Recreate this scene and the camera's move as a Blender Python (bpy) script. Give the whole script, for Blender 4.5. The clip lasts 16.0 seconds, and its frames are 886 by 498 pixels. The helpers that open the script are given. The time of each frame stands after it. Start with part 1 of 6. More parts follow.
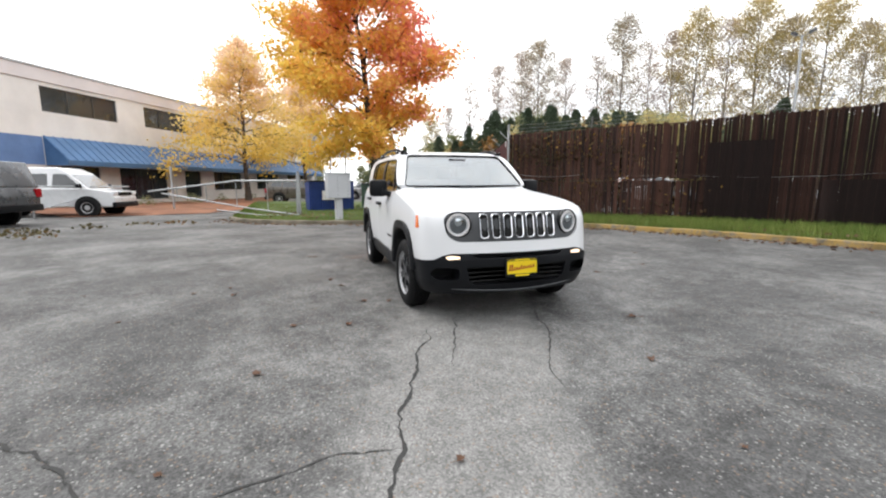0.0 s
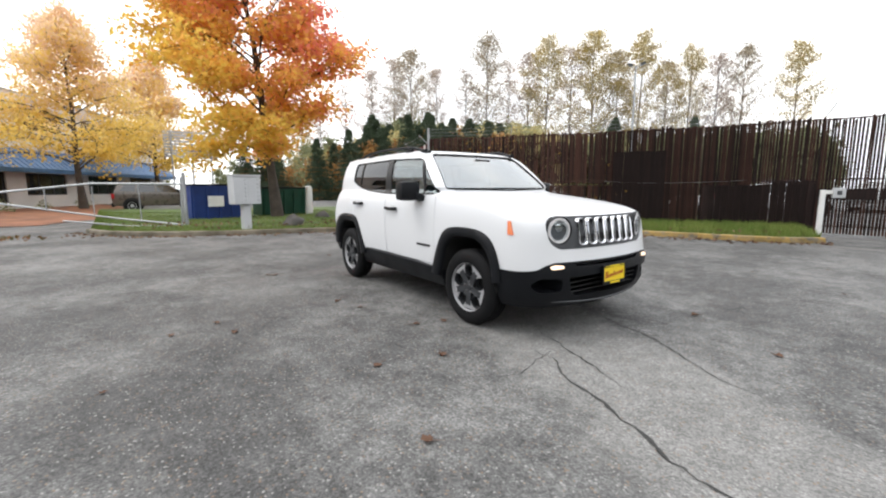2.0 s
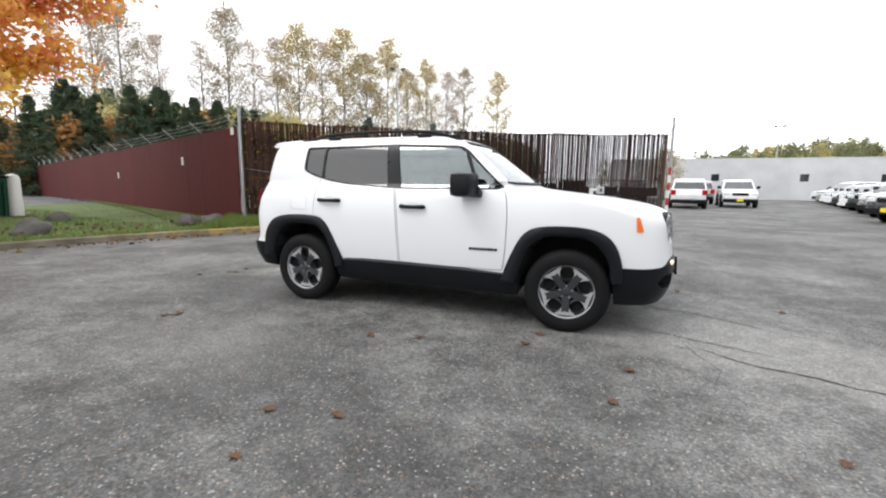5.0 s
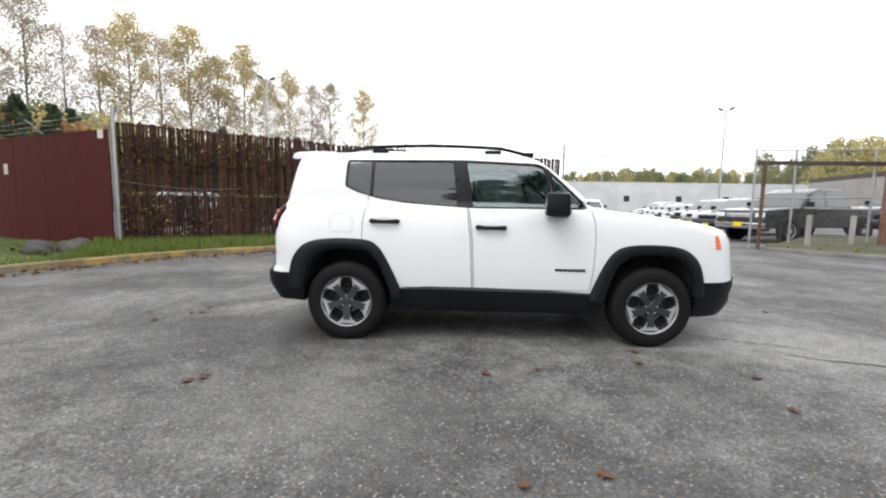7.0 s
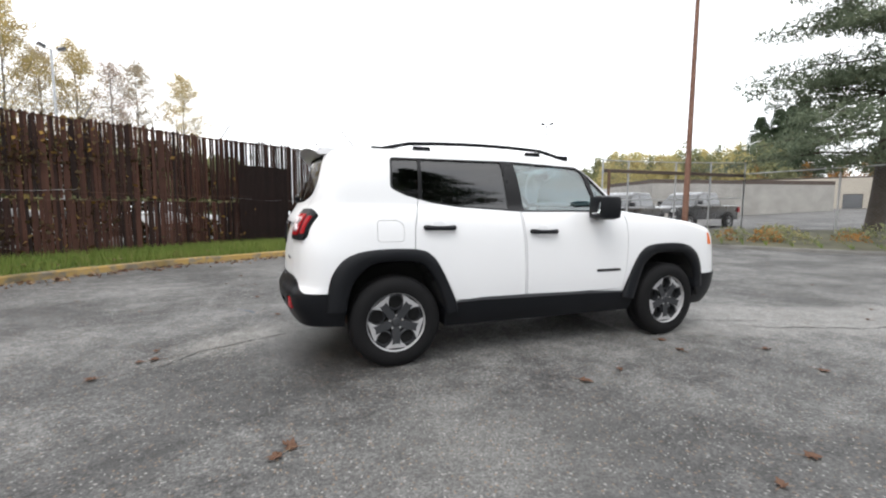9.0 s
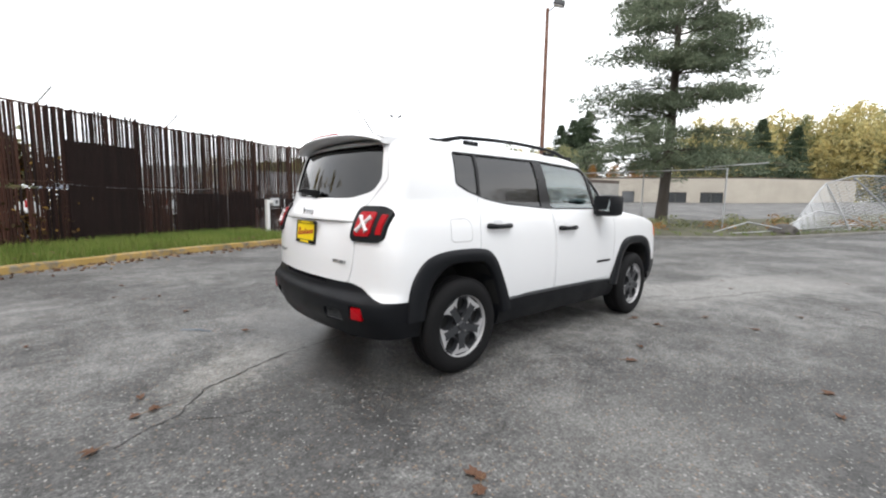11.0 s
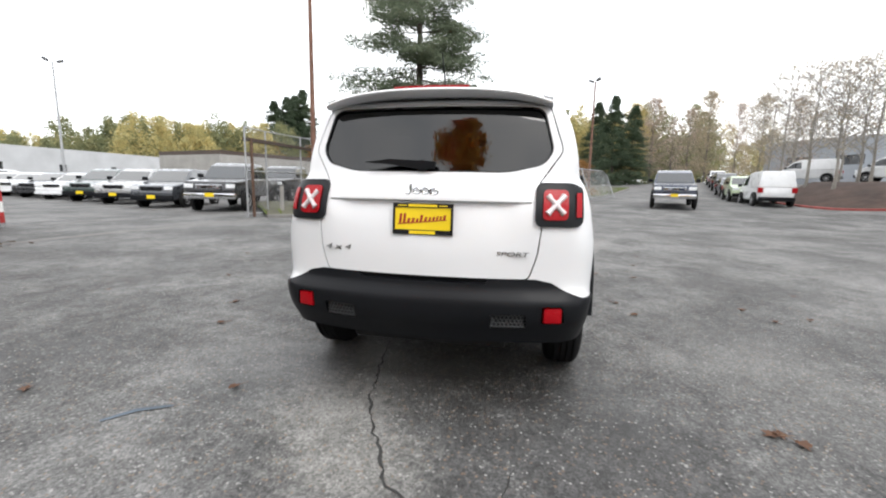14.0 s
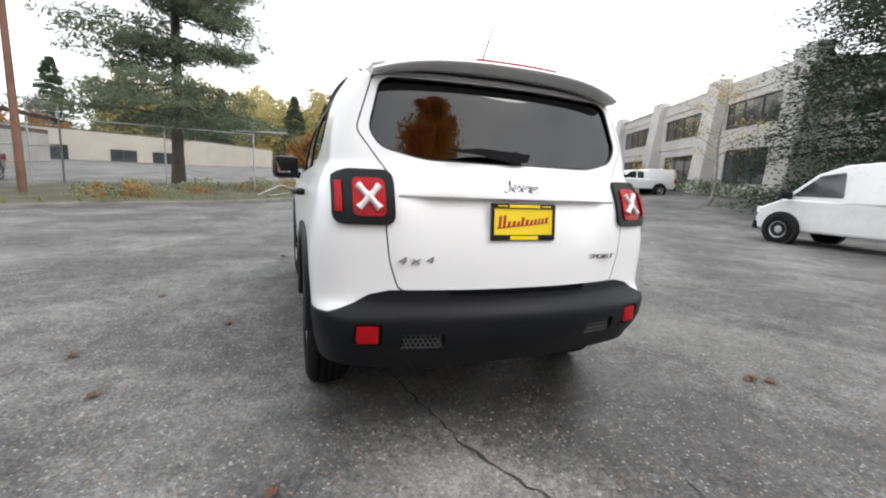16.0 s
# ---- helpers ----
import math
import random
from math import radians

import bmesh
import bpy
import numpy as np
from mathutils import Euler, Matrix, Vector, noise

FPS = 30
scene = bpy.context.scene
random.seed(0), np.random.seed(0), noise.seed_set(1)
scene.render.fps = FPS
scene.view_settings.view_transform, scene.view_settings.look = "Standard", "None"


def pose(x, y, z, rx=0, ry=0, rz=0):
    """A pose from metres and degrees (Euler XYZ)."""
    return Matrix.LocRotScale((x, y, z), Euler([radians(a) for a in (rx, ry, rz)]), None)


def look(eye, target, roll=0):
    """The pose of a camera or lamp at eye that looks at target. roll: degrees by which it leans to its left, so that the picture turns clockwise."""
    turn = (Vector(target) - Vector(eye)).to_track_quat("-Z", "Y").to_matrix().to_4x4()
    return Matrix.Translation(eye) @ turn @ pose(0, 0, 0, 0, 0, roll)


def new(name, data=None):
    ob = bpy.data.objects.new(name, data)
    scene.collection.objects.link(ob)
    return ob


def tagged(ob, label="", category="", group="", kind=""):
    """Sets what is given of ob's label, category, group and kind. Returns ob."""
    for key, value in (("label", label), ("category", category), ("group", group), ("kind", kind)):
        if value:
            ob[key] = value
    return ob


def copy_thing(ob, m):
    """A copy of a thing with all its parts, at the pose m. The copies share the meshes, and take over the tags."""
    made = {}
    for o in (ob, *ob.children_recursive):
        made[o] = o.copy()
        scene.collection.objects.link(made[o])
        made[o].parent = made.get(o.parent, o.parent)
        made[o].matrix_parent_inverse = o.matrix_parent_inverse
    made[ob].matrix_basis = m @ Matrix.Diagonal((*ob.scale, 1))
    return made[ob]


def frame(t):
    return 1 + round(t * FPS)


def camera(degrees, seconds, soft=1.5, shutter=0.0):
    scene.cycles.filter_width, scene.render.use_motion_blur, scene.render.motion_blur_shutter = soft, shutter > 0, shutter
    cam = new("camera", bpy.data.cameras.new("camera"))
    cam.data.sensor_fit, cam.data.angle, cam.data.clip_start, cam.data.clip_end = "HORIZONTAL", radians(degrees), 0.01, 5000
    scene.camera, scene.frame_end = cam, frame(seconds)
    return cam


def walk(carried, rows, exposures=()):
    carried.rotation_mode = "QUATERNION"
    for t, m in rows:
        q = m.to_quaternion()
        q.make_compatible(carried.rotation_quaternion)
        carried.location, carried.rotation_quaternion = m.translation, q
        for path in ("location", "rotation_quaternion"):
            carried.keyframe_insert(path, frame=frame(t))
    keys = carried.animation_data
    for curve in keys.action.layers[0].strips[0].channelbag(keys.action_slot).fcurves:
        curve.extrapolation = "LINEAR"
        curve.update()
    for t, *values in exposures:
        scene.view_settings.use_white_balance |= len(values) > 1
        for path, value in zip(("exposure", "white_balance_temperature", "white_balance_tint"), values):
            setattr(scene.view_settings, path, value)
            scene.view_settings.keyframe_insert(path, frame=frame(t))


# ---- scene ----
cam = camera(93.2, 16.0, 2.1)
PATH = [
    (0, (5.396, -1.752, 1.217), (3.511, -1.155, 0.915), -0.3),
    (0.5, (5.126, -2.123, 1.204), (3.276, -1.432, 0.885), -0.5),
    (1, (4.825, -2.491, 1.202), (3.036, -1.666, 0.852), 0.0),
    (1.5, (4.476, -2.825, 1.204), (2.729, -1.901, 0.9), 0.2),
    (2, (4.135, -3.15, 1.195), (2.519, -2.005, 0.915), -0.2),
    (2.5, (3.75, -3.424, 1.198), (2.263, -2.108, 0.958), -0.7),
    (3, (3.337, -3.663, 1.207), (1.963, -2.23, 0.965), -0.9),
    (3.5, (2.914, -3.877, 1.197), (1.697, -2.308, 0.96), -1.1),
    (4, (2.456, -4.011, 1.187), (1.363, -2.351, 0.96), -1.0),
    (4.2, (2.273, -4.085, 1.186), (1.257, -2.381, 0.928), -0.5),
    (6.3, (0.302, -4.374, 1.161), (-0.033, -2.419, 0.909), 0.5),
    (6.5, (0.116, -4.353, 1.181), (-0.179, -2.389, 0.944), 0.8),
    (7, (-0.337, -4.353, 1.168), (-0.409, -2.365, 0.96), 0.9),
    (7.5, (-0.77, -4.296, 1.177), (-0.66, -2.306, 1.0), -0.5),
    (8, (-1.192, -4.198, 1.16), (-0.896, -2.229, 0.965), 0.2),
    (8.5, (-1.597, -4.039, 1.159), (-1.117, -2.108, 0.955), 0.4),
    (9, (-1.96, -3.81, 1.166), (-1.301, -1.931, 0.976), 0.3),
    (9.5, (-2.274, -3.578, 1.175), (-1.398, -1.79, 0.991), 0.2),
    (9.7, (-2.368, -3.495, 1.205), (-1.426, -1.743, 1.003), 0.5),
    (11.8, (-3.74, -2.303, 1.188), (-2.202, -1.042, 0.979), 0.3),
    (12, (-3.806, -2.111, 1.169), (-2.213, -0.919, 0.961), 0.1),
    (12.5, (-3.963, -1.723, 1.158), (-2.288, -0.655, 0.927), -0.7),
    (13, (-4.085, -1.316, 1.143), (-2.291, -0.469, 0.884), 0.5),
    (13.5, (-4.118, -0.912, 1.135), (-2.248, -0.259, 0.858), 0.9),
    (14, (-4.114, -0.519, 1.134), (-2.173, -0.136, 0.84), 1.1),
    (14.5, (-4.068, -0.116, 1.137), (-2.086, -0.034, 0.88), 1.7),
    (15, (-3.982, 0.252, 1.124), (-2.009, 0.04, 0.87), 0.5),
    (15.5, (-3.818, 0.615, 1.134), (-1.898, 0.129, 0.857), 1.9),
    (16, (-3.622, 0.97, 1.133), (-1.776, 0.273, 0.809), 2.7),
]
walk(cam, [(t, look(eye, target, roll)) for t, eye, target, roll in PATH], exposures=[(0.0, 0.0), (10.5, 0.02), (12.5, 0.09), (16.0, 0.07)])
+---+
## [WORK INSTRUCTIONS]
Transcribe each line of the data above, unaltered, from the one where "setattr(scene.view_settings, path, value)" appears to the one where "scene.view_settings.keyframe_insert(path, frame=frame(t))" appears, inclusive of both.

## [EXERCISE OUTPUT]
            setattr(scene.view_settings, path, value)
            scene.view_settings.keyframe_insert(path, frame=frame(t))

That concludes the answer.